1) This post isn't about how members look at the former beliefs and practices of the Church; it's about how we should look at the people who held them. There is a HUGE difference between those two things.

2) All of us who are old enough to remember those discussions are old enough to have heard the repudiations of those beliefs. Those who are too young to have heard those discussions simply CAN'T study and be aware of everything that was said and believed in the past. That's true of ANY organiation, religious or not, so I have no problem with not throwing old stuff in people's faces constantly when we no longer teach or believe it.

That is part of what I am addressing in this post, but I didn't make it clear. Part of charity, imo, is letting go of the stuff with which we no longer agree. Part of it is not condemning them for having believed it, but another part simply is letting it go.

Jack Mormon said...

I agree with PapaD that it is unfair to judge the actions of the past through the morality of the present. One must initialize those actions against the degree of light that they possessed.

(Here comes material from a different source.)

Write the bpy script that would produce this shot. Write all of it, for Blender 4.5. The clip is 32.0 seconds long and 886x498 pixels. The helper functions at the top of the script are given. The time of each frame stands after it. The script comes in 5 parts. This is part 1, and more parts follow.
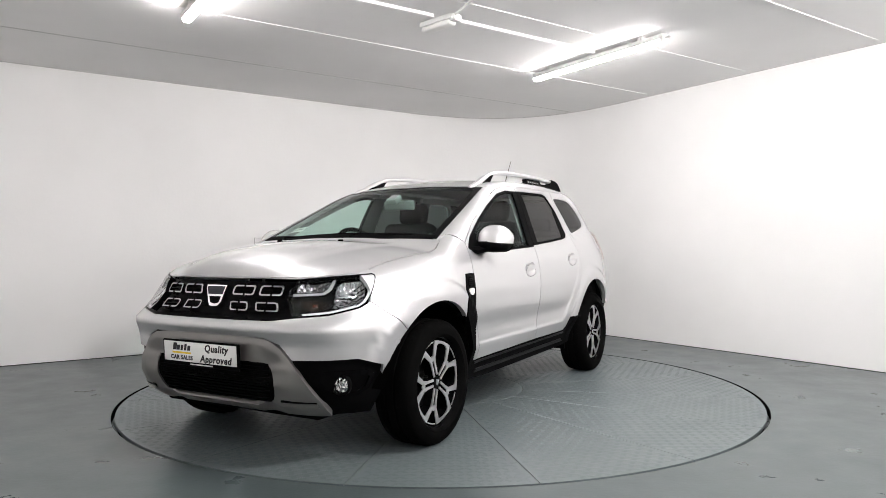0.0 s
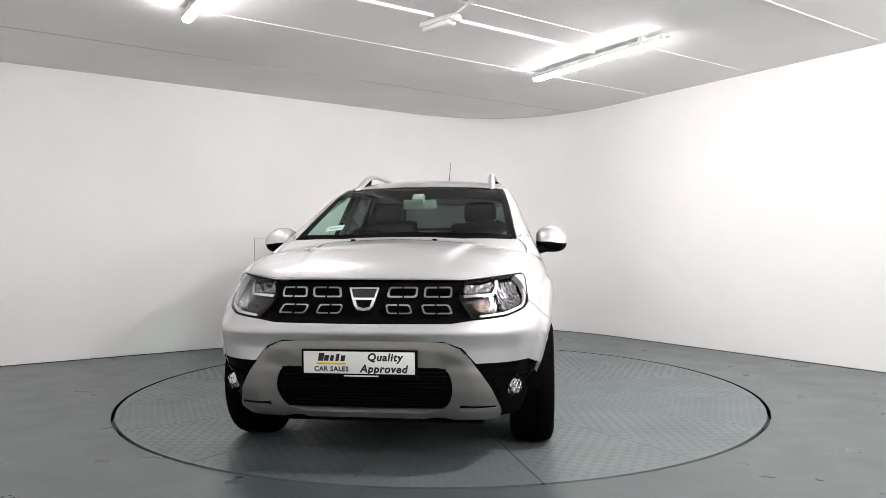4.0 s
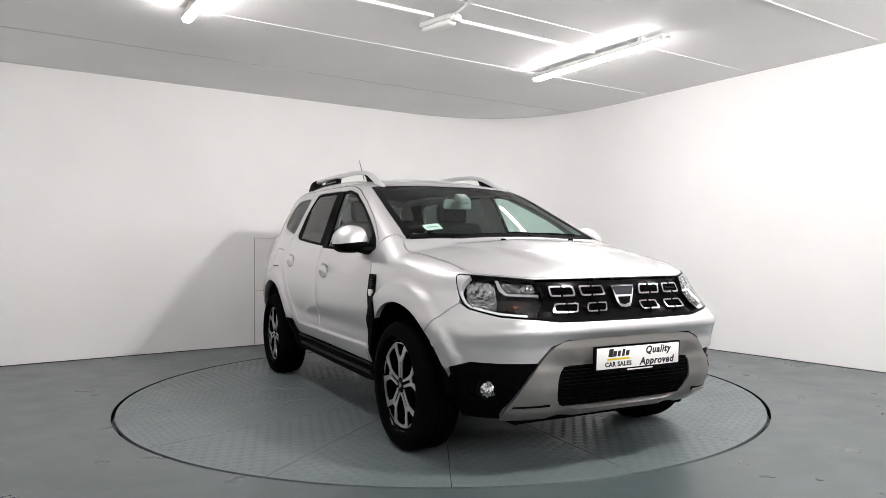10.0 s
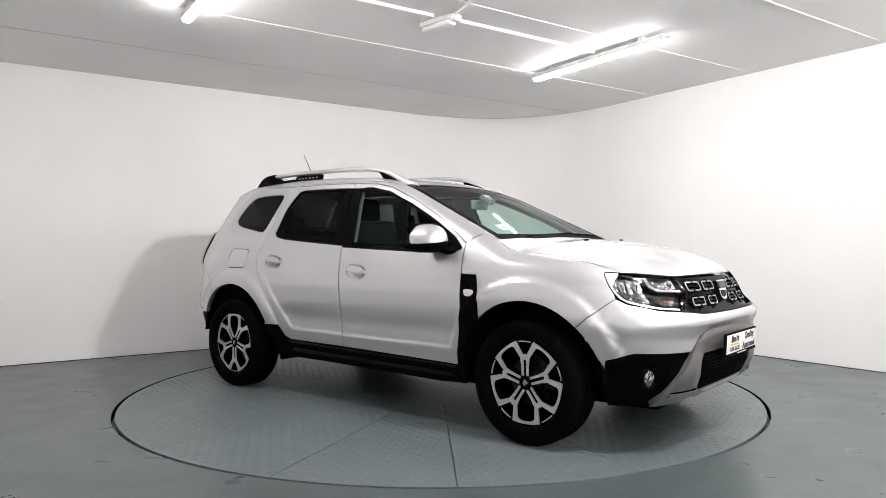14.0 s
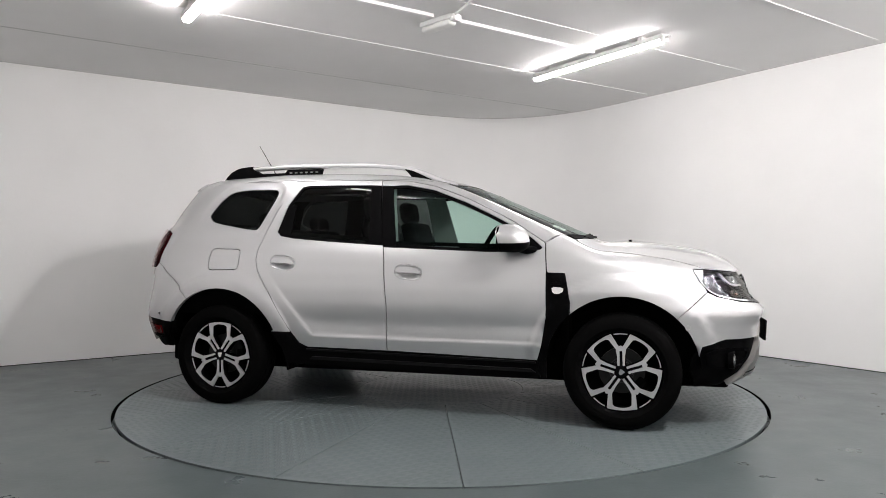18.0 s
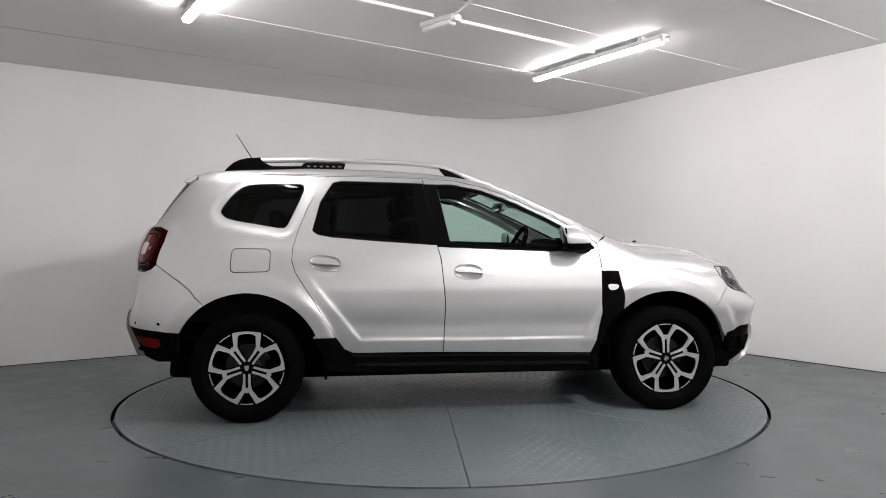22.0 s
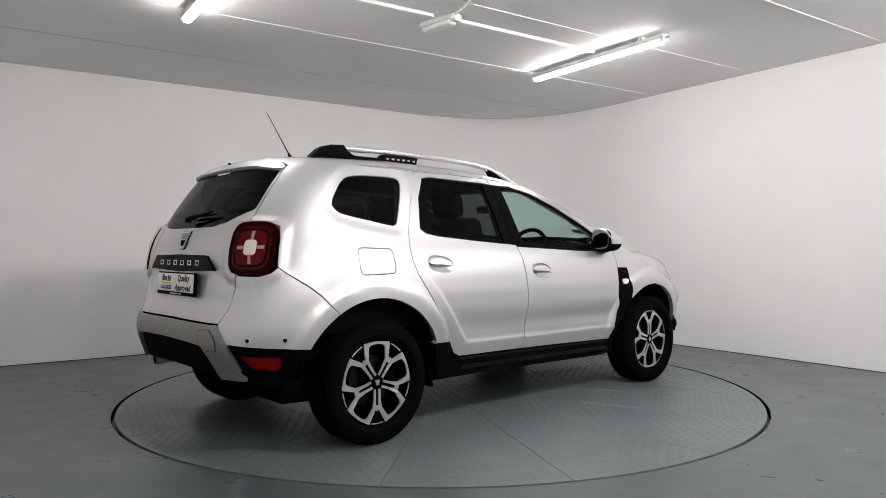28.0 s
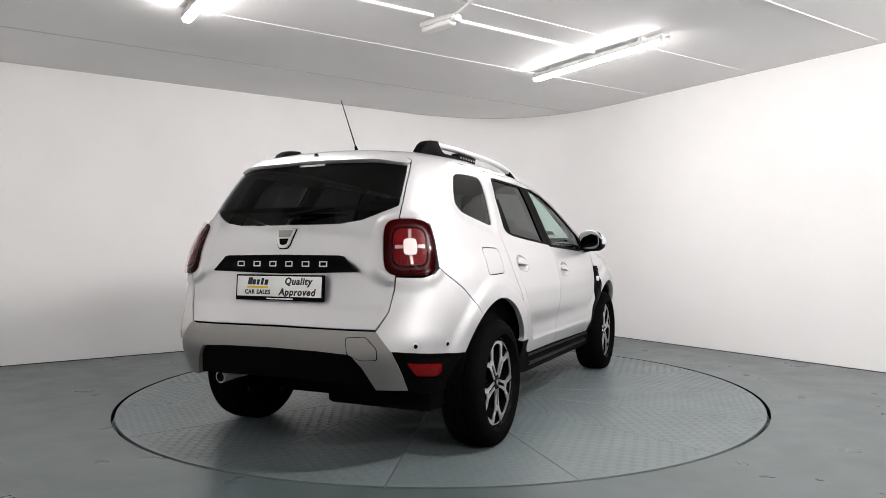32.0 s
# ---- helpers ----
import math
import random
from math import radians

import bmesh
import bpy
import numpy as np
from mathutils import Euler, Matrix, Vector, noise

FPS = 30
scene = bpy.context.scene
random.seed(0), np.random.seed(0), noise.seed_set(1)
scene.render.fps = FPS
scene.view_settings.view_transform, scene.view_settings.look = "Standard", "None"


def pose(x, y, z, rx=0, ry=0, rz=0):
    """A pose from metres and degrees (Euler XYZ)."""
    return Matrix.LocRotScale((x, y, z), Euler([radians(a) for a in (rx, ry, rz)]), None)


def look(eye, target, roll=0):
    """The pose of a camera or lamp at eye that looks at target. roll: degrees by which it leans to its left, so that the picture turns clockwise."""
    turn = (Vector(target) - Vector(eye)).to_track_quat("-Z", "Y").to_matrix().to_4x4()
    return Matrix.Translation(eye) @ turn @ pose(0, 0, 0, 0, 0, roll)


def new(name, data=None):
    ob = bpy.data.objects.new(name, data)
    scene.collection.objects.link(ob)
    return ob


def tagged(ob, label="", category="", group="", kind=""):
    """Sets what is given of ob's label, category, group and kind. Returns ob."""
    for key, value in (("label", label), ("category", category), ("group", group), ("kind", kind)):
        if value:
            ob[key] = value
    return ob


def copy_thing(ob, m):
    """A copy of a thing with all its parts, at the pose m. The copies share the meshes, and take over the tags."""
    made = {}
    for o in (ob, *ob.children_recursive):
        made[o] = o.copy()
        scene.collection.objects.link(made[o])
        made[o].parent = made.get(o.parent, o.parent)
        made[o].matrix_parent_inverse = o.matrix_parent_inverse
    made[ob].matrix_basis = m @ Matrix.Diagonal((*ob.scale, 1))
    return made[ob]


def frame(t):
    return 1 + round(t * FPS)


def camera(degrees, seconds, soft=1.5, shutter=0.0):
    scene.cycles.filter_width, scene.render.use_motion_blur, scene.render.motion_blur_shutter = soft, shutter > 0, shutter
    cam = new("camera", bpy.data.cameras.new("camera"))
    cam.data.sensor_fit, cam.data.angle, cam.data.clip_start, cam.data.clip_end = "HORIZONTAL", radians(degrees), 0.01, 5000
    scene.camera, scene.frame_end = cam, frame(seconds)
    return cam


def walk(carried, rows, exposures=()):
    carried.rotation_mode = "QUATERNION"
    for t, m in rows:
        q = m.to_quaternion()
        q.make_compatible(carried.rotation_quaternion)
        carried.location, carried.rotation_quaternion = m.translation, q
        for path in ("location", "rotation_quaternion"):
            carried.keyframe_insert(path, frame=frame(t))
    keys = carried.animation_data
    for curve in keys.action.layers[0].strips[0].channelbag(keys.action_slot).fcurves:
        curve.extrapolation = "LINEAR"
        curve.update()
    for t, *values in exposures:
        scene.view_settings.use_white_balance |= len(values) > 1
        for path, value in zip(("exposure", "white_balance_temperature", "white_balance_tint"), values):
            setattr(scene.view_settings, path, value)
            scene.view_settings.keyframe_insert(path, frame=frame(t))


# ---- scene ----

This is why those who die without a knowledge of the Gospel will be offered it in the next world. It would be unfair to judge them by the same standard as those fully exposed to the Gospel while in the flesh.

Michelle said...

I have no problem with not throwing old stuff in people's faces constantly when we no longer teach or believe it.

Here, here.

I also think that we are the ones who can learn to separate out what is doctrine and what is not. If people are saying stuff that isn't doctrinally sound, we can even treat that with charity. It's our own duty and opportunity to learn to discern the difference, to learn what is truth and what is not as we listen, study, look to the prophets, and seek for the Spirit.